Felicity Jones is so beautiful and innocent as Anna. Anna is a strong individual that comes off shy but warms up quickly. She too is in love, but hers comes from confusion. She never knows if what she wants is what she really needs. She’s sometimes afraid to express her emotions towards Jacob, but she usually comes around to her senses.
Both characters are strong and flawed in their own unique ways. They’re not ying and yang and their not cookie cutter by any means. There just two people whose paths collided and sparked love. It gets to the point of not being able to control it. They just cannot for the life of them stop thinking about the other.
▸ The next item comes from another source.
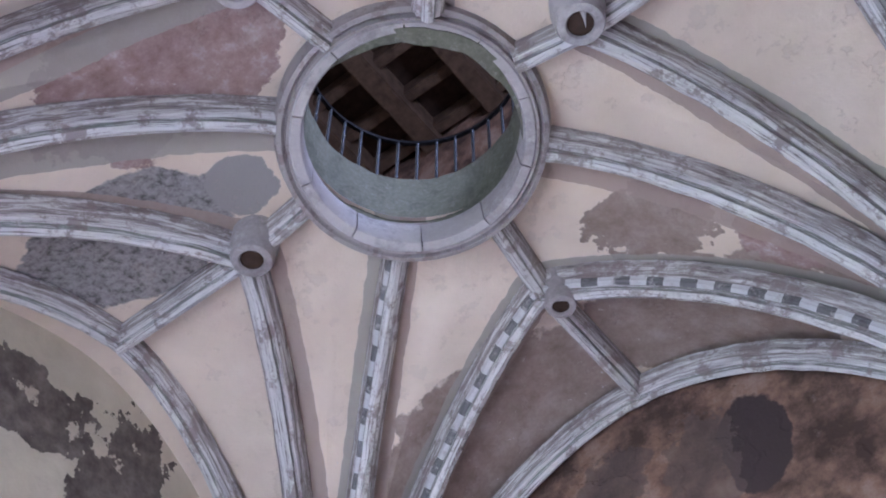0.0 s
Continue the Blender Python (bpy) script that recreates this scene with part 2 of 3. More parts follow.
def make_vault():
    m = Mat("limewashed_vault", 0.92)
    cream = m.ramp(m.noise(1.3), (0.3, (0.60, 0.48, 0.385)), (0.7, (0.73, 0.61, 0.505)))
    red = m.ramp(m.noise(7.0, 8.0, 0.7), (0.3, (0.21, 0.125, 0.11)), (0.55, (0.34, 0.235, 0.215)), (0.72, (0.50, 0.43, 0.42)))
    brown = m.ramp(m.noise(5.0, 8.0, 0.7), (0.3, (0.20, 0.14, 0.112)), (0.5, (0.285, 0.215, 0.18)), (0.7, (0.38, 0.30, 0.26)))
    grey = m.ramp(m.noise(20.0, 7.0, 0.7), (0.35, (0.10, 0.09, 0.085)), (0.5, (0.26, 0.24, 0.235)), (0.7, (0.36, 0.33, 0.32)))
    c = m.mix(m.blob((-0.15, -0.45, 7.2), (1.1, 0.62, 1.2), 0.08, 0.35, 3.0), cream, brown)
    c = m.mix(m.blob((1.55, -0.45, 7.2), (1.0, 0.5, 1.2), 0.08, 0.5, 3.0), c, brown)
    c = m.mix(m.blob((1.6, -1.25, 7.4), (0.42, 0.3, 0.6), 0.06, 0.9, 5.0), c, brown)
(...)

And that is where Like Crazy‘s biggest problem comes into play. It creates such a deep relationship between the two that makes you want to watch how it all plays out. You genuinely start to care for both characters, despite the negative things they do. You become strongly attached to the characters and it keeps you interested for most of the film. Then it hits a hard wall. A wall that is never broken. Certain elements of the story start playing on repeat, making you sit through the same emotional bullshit over and over. It’s truly a detaching moment that changes you from enjoying the slow burn disbanding to not caring about a damn thing as long as it ends soon. When movies like this hit this “wall” it becomes a sinking ship fast and unless the film can pull itself together almost everything can be lost.
Like Crazy doesn’t completely lose it, picking up most of the slack in a sad flashback, right before the end credits. It does however lose its reason for caring. Without spoiling much Jacob and Anna both make poor decisions. They try to fix things, fail and try to fix them in a different way and fail again. Things start going in a different path when it suddenly stops and tries going in a path that didn’t work the previous time. It leaves you sitting there, shaking your head.
You can say Like Crazy works as a film because the characters never give up on each other, but the way they go about doing so makes you feel very little for either of them. They do really shitty stuff to other innocent people so that they can be together and then they go and do it all over again. It becomes a tough film to sit through because there is absolutely no character you care about. It cuts off that strong connection you felt for the main characters and leaves you staring at the screening wondering what’s going to happen next.
Then it ends and it ends on a high note. It wraps up the film a little better than the leading minutes would lead you to assume. You’ll be walking out of the theater with a brutally honest take on a long distance relationship and depending on your taste in movies you’ll either love it or hate it.
I fell somewhere in the middle. I appreciated most of the things they tackled so boldly, but I also felt like it was wasting my time towards the end. Trim out 20 minutes towards the end, where the film goes on autopilot repeat and you have yourself a very well written, acted and directed romantic drama that isn’t afraid to go to those dark places. Like Crazy is a really stable film until it breaks down on the side of the road for a 20 minute period, but then it gets things going and closes with a bang. Had the little hiccups not occurred towards the end I could see why Like Crazy won so many awards, but with these errors on the table that were easily fixable, but weren’t makes me indifferent. I can’t help but feel that the movie was good, but just not that great. It’s something that fans of the genre shouldn’t miss, but it’s not all that it’s been hyped up to be.